Не знаю, как мне удалось сломать бетонную плиту, но было понятно, что в том месте изначально находилась трещина, на которую я удачно наступил. Ополченцы, которые потом узнали про этот случай, разводили руками и говорили: «Ну ты и вандал…»

Вскоре после первых обстрелов хозяева гостиничного комплекса «Метелица» с сауной, кафе и автомойкой, который присмотрел для своей группы Моторола, забрали самые ценные вещи и уехали. Но Моторола познакомился с ними и приходил на ночлег с некоторыми бойцами ещё когда «Метелица» работала. Уезжая, хозяева фактически оставили гостиницу с дорогой мебелью, бильярдом, всяческим оборудованием на Моторолу. Хозяин лично попросил его последить за тем, чтобы в номерах ничего не украли и не мусорили. Помню, как Моторола кричал ополченцам, чтобы не трогали бильярд, не спали на кожаных диванах и разувались при входе в гостиницу. Он говорил:

— Нам тут дали пожить добрые люди. Поэтому ведите себя по-людски и ничего не трогайте.

В свете того, что вся Семёновка вместе с кафешками и гостиницами после нескольких недель обстрелов превратилась в руины, сейчас старания Мотора вызывают у меня улыбку.
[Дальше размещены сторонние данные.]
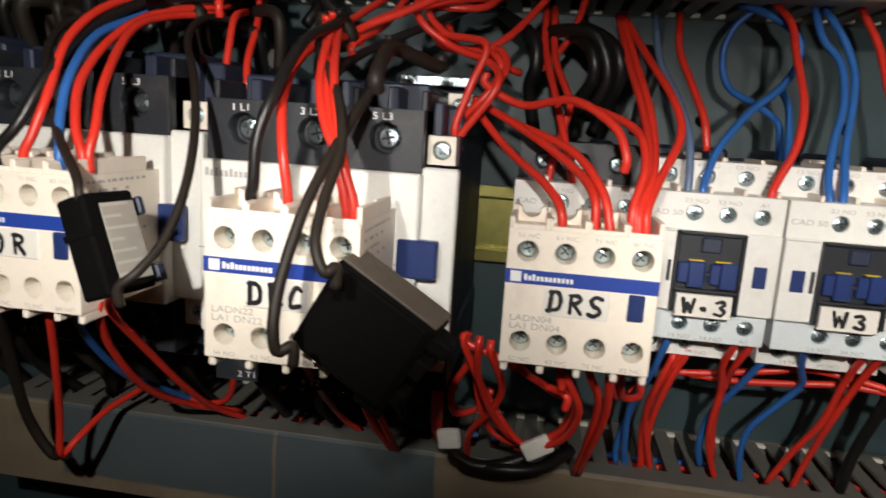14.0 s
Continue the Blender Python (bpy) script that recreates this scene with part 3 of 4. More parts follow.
# ---- lower row, 45 mm relays ----
SL = {"DRS": 90.0, "WO3": 133.0, "W3": 177.3, "DRS1": 221.4, "WU1": 266.0, "WU2": 311.0}
relay(SL["DRS"], ROW2, "cream contactor with anthracite terminal deck, behind a contact block", "control relays", dark_top=True, name="contactor")
for k in ("WO3", "W3"):
    r = relay(SL[k], ROW2, "cream control relay with dark window and blue armatures, " + k, "control relays")
    relay_face(r, "W\u00b73" if k == "WO3" else "W3", gap=5.2 if k == "WO3" else 6.4, size=4.8)
r = relay(SL["DRS1"], ROW2, "cream relay with light blue stripe and closed front cover, DRS1", "control relays")
bm = bmesh.new()
box(bm, 0.5, 44.5, -9, -2.5, -11.5, 15.4, 0.5)
cov = part("front_cover", bm, CREAM, r, "cream clip-on front cover")
bm = bmesh.new()
box(bm, 0.8, 44.2, -9.3, -8.7, 11.6, 14.8, 0)
part("stripe", bm, SKYBLUE, cov, "light blue printed stripe")
bm = bmesh.new()
flat(bm, 2.4, 4.8, 12.1, 14.3, -9.4)
word_bars(bm, 5.8, 24, 12.3, 14.1, -9.4, 12, (0, 2))
part("logo", bm, WHITEPRINT, cov)
bm = bmesh.new()
box(bm, 13, 29.5, -9.6, -8.6, -1.0, 3.6, 0.3)
for a in (1.0, 32.0):
    box(bm, a, a + 10.5, -9.12, -8.9, 3.3, 3.6, 0)
part("window", bm, NAVYDARK, cov, "dark blue window")
bm = bmesh.new()
box(bm, 1.0, 40.0, -9.7, -8.8, -11.2, -4.0, 0.3)
lab = part("name_strip", bm, GLASSY, cov, "clear name strip with black hand lettering")
ink(lab, "D", 7.4, -9.9, -7.4, 4.8, gap=6.0)
ink(lab, "RS1", 16.0, -9.9, -7.2, 4.6, gap=6.3)
bm = bmesh.new()
box(bm, 13.0, 31.5, -9.85, -9.6, -10.6, -4.2, 0)
part("paper_slip", bm, PAPER, lab)
bm = bmesh.new()
disc(bm, 38.5, -10, 4.2, -8.4, -1, 20, bevel=0.5)
part("knob", bm, GREYWHITE, r, "grey round lug", True)
for k in ("WU1", "WU2"):
    relay(SL[k], ROW2, "cream plastic control relay on the rail, behind a clip-on contact block", "control relays")
    contact_block(SL[k] - (2.6 if k == "WU1" else 3.4), ROW2 - 1, k, "cream contact block with blue stripe, hand-lettered " + k, gap=5.8, dy=4, narrow=True)
contact_block(SL["DRS"] + 0.9, ROW2 - 2.8, "DRS", "cream contact block with blue stripe, hand-lettered DRS")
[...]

Гостиничный комплекс «Метелица»

Раненный в место ниже спины…

Помимо Боцмана и Кирпича к нам в подразделение иногда брали новых бойцов. Однажды в группу добавили двух добровольцев — Кашу и Молчуна. Каша был бизнесменом среднего класса, жил в достатке, Молчун работал у него в фирме. На Кашу долго не могли подобрать снарягу, потому что роста в нём — чуть больше, чем в Наполеоне. Но когда он нашёл себе разгрузку, то не пропускал ни одного боевого выезда. Многие не могли понять, как достаточно успешный предприниматель смог бросить дело и уйти на войну.

Когда начались обстрелы Семёновки из 82-мм миномётов, одним из первых пострадал Каша. Обстрел был сильным. Я сидел в блиндаже рядом с бывшей гостиницей «Метелица», которую позже мы переименовали в «Моторолицу». Раз в 15 минут я выходил по рации в эфир и спрашивал: есть ли трёхсотые или двухсотые. Но Каша вышел в эфир сам. Он один из немногих рядовых бойцов, кто имел свою рацию, так как главная его функция в нашей группе заключалась в том, чтобы водить автобус, на котором мы ездили на задания.